**SHORT EXERCISE**
Do not include the pictures; repeat the rest of the data exactly.

**COLLECTED MATERIAL**
%%
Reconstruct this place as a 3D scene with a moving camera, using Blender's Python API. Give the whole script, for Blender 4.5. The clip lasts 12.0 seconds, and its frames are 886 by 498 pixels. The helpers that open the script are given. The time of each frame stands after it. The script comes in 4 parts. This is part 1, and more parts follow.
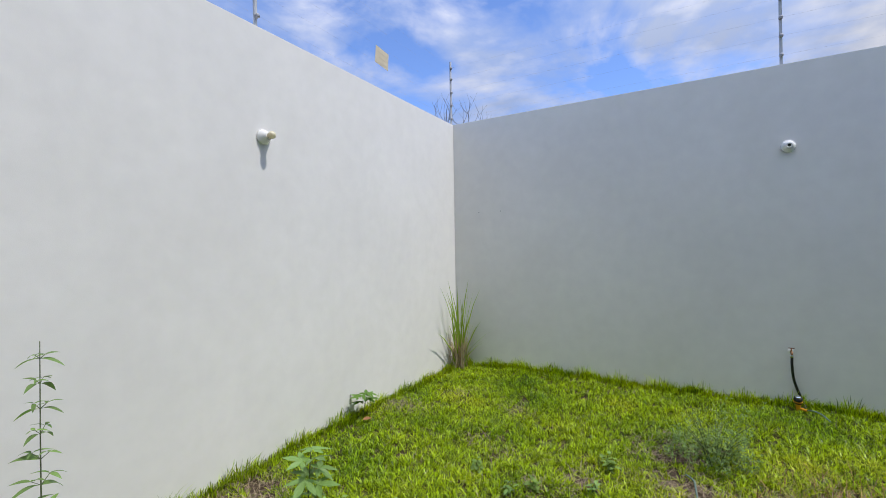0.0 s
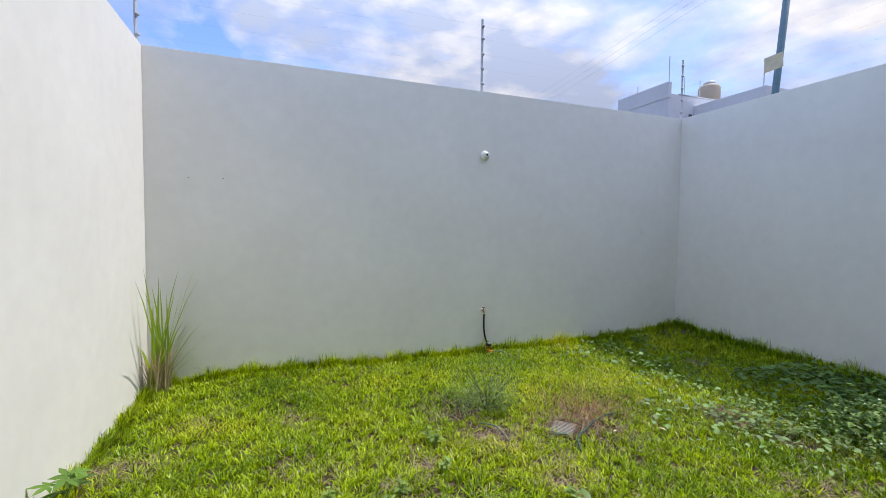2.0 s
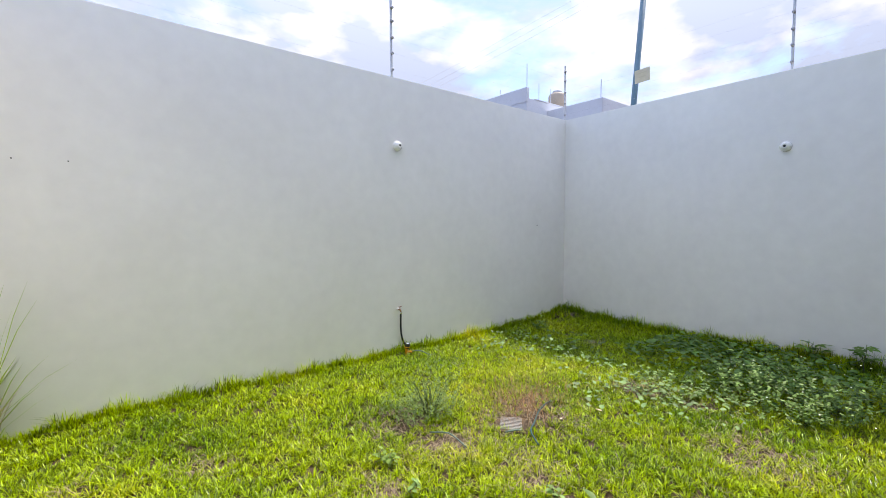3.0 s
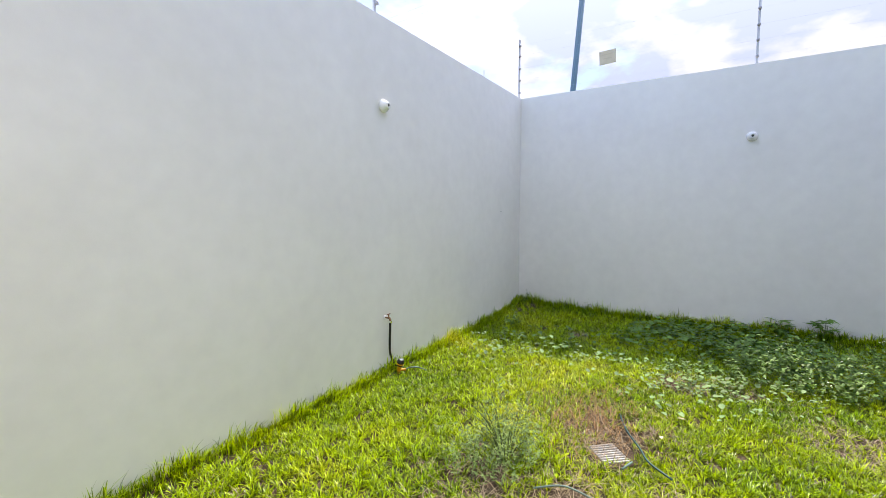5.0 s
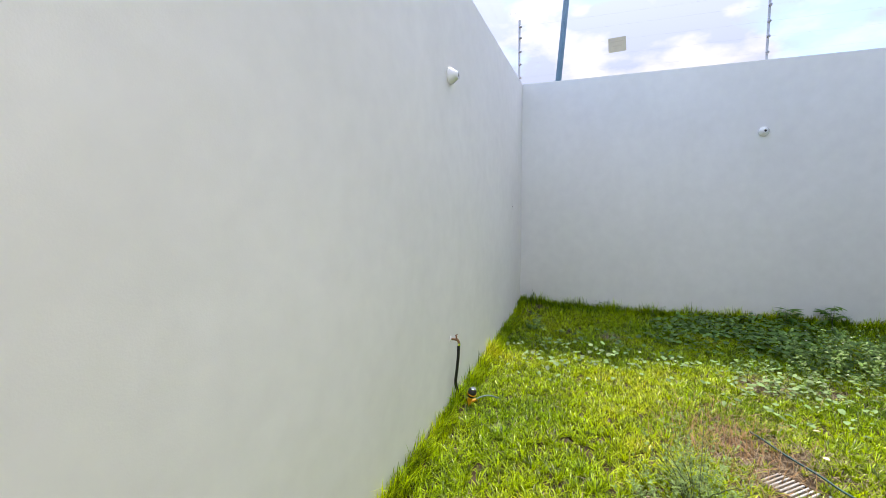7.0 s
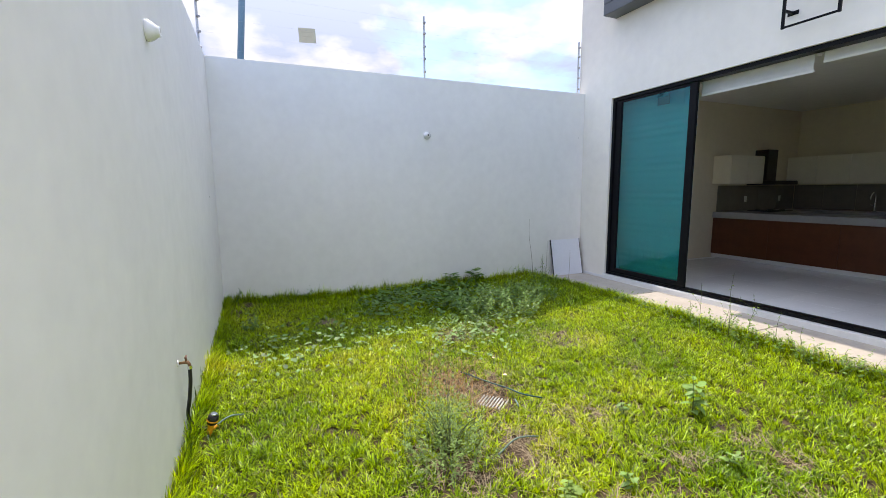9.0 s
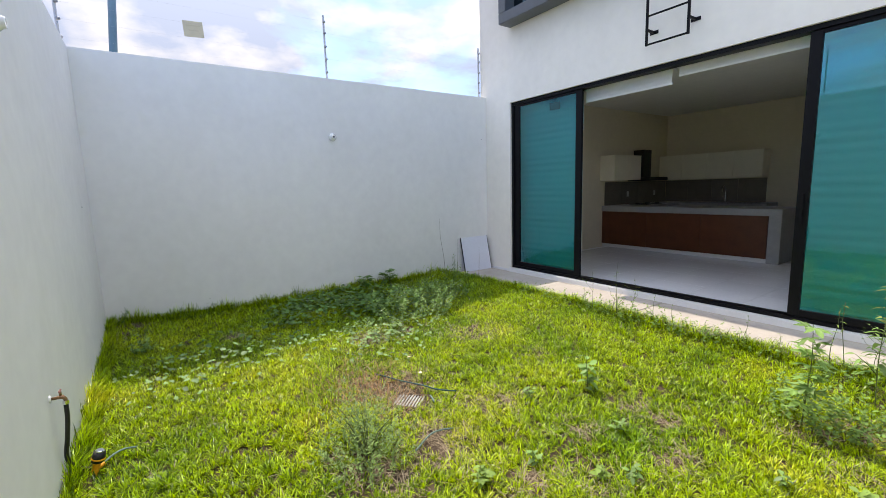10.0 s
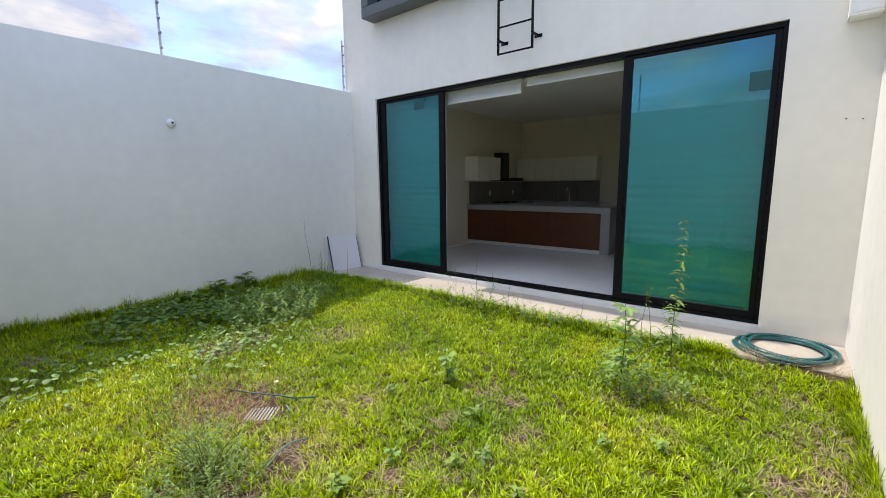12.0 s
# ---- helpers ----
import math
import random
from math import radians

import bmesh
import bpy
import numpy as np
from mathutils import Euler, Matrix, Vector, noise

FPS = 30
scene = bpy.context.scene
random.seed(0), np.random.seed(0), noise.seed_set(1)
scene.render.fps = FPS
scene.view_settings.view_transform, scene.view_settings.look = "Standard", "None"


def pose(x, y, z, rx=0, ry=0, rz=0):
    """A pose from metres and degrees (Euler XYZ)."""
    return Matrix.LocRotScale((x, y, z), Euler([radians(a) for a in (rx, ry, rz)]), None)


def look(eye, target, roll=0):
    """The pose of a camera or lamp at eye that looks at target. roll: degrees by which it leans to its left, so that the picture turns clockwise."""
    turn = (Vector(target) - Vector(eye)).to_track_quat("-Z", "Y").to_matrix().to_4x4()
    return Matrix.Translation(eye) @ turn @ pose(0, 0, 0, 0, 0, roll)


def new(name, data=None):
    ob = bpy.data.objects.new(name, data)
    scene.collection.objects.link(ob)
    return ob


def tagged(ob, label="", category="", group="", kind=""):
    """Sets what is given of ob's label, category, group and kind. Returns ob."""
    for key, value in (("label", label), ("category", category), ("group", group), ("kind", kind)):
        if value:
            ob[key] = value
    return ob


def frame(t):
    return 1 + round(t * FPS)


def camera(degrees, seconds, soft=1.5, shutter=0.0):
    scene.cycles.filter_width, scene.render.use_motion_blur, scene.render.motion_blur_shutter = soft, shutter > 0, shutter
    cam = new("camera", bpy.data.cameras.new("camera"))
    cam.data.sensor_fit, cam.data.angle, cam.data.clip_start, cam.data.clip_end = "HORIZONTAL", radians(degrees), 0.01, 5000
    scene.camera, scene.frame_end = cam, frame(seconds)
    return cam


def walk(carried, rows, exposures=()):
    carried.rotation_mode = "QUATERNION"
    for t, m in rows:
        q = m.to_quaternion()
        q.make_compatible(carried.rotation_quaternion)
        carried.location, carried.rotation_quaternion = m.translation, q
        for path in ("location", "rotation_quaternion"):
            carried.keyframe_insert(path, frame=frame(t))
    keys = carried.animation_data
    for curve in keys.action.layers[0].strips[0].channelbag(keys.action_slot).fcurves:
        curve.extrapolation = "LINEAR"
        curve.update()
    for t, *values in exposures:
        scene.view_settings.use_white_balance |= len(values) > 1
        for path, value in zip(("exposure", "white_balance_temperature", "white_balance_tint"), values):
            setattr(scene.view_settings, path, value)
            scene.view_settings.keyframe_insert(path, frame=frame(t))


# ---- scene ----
%%
**WRITTEN REPLY**
Reconstruct this place as a 3D scene with a moving camera, using Blender's Python API. Give the whole script, for Blender 4.5. The clip lasts 12.0 seconds, and its frames are 886 by 498 pixels. The helpers that open the script are given. The time of each frame stands after it. The script comes in 4 parts. This is part 1, and more parts follow.
0.0 s
2.0 s
3.0 s
5.0 s
7.0 s
9.0 s
10.0 s
12.0 s
# ---- helpers ----
import math
import random
from math import radians

import bmesh
import bpy
import numpy as np
from mathutils import Euler, Matrix, Vector, noise

FPS = 30
scene = bpy.context.scene
random.seed(0), np.random.seed(0), noise.seed_set(1)
scene.render.fps = FPS
scene.view_settings.view_transform, scene.view_settings.look = "Standard", "None"


def pose(x, y, z, rx=0, ry=0, rz=0):
    """A pose from metres and degrees (Euler XYZ)."""
    return Matrix.LocRotScale((x, y, z), Euler([radians(a) for a in (rx, ry, rz)]), None)


def look(eye, target, roll=0):
    """The pose of a camera or lamp at eye that looks at target. roll: degrees by which it leans to its left, so that the picture turns clockwise."""
    turn = (Vector(target) - Vector(eye)).to_track_quat("-Z", "Y").to_matrix().to_4x4()
    return Matrix.Translation(eye) @ turn @ pose(0, 0, 0, 0, 0, roll)


def new(name, data=None):
    ob = bpy.data.objects.new(name, data)
    scene.collection.objects.link(ob)
    return ob


def tagged(ob, label="", category="", group="", kind=""):
    """Sets what is given of ob's label, category, group and kind. Returns ob."""
    for key, value in (("label", label), ("category", category), ("group", group), ("kind", kind)):
        if value:
            ob[key] = value
    return ob


def frame(t):
    return 1 + round(t * FPS)


def camera(degrees, seconds, soft=1.5, shutter=0.0):
    scene.cycles.filter_width, scene.render.use_motion_blur, scene.render.motion_blur_shutter = soft, shutter > 0, shutter
    cam = new("camera", bpy.data.cameras.new("camera"))
    cam.data.sensor_fit, cam.data.angle, cam.data.clip_start, cam.data.clip_end = "HORIZONTAL", radians(degrees), 0.01, 5000
    scene.camera, scene.frame_end = cam, frame(seconds)
    return cam


def walk(carried, rows, exposures=()):
    carried.rotation_mode = "QUATERNION"
    for t, m in rows:
        q = m.to_quaternion()
        q.make_compatible(carried.rotation_quaternion)
        carried.location, carried.rotation_quaternion = m.translation, q
        for path in ("location", "rotation_quaternion"):
            carried.keyframe_insert(path, frame=frame(t))
    keys = carried.animation_data
    for curve in keys.action.layers[0].strips[0].channelbag(keys.action_slot).fcurves:
        curve.extrapolation = "LINEAR"
        curve.update()
    for t, *values in exposures:
        scene.view_settings.use_white_balance |= len(values) > 1
        for path, value in zip(("exposure", "white_balance_temperature", "white_balance_tint"), values):
            setattr(scene.view_settings, path, value)
            scene.view_settings.keyframe_insert(path, frame=frame(t))


# ---- scene ----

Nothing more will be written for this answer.